Рассуждая на эту тему, я скажу, что, по сути, у нас всегда конец света. Вся наша цивилизация – от Рагнарёка[7] и Откровения[8] до «Дороги»[9] – покоится на фундаменте потопа и огня. Но что если теперь это особенно конец света, то есть еще больший конец света: реальный, всамделишный и самый конечный конец (или что-то очень близкое к тому)? Тогда что же подразумевать под концом света? Потому что, по правде говоря, разве сама эта идея не абсурдна?

Как может мир просто кончиться? Мир – это не бизнес, который можно свернуть, не собственность, на которую можно наложить арест в одночасье.

Глобальная ядерная война, правда, теоретически могла бы уничтожить всю органическую жизнь на планете, но на момент написания книги это кажется весьма маловероятным.

Что же касается изменений климата, то только на самом отдаленном краю спектра можно провидеть совершенную черноту возможной тотальной аннигиляции. Нет, говоря о том, что же подразумевается под концом света, мы вступаем на территорию кошмаров и трагических событий, едва уловимых, проявляющих себя как бы между прочим. То, о чем мы говорим, – это коллапс систем, которыми оперирует известный нам мир: сначала постепенный, а затем тотальный и одновременный.

Сейчас принято говорить о надвигающихся последствиях изменения климата, о надвигающейся катастрофе. Мы живем во времена надвигающегося неминуемого и неотвратимого. Цивилизация находится под властью чар целого набора тревожных надвигающихся явлений – безусловно, это надвигающаяся климатическая катастрофа, но также и надвигающийся правый популизм[10], а также надвигающийся призрак кризиса занятости вследствие повсеместной автоматизации во многих секторах экономики.

Увидеть знаки, символы и знамения нашего времени достаточно просто. В Google перейдите к функции Ngram – графическому приложению, которое определяет появление за определенный период времени определенного слова или фразы в более чем тридцати миллионах томов, которые были отсканированы Google в рамках программы по оцифровке мировых книг. В поисковой строке этого приложения введите фразу «надвигающийся кризис» (looming crisis), и вы увидите синюю линию, которая демонстрирует использование термина между 1800 и 2008 годами. Вы точно обратите внимание, что после незначительных подъемов в годы Первой и Второй мировых войн кривая начинает медленно расти в первые годы «холодной войны», а затем взлетает и растет на протяжении 80-х, 90-х и 2000-х годов с головокружительной скоростью и постоянством, становясь этаким Маттерхорном[11] тревог цивилизации.

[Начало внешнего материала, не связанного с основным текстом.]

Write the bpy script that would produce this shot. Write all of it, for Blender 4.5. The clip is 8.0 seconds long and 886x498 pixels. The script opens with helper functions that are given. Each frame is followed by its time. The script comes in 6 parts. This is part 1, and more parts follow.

Сам график выглядит как надвигающийся кризис, линия растущего ужаса.

Что бы мы ни имели в виду под «концом», не находимся ли мы в начале этого конца? Разве надвигающийся кризис уже не уступил место самому кризису?

Все сказанное – не только некое общекультурное наблюдение, но и личная рефлексия. Чувство надвигающегося кризиса было одним из тех, которые я остро ощущал в течение всего времени, о котором пишу в этой книге. Признаться, это была череда очень плохих дней: я не мог чихнуть, не расценив это как знак конца времен. Я был одержим будущим настолько, что мне было трудно представить себе существование хоть какого-либо будущего. Личные, профессиональные и политические тревоги слились во всепоглощающее предчувствие неминуемой катастрофы. Может, и можно сказать, что это была депрессия – и тогда я действительно часто называл свое состояние так, – однако оно характеризовалось отнюдь не закрытостью от мира, а чрезмерной открытостью ему. Действовал некий контур обратной связи: я воспринимал хаос мира и в нем видел отражение собственных субъективных состояний, при этом восприятие одного, казалось, усиливало переживание другого. Все, что имело для меня хоть какое-то значение, будто бы балансировало на грани полного краха: мой разум, моя жизнь, весь мир.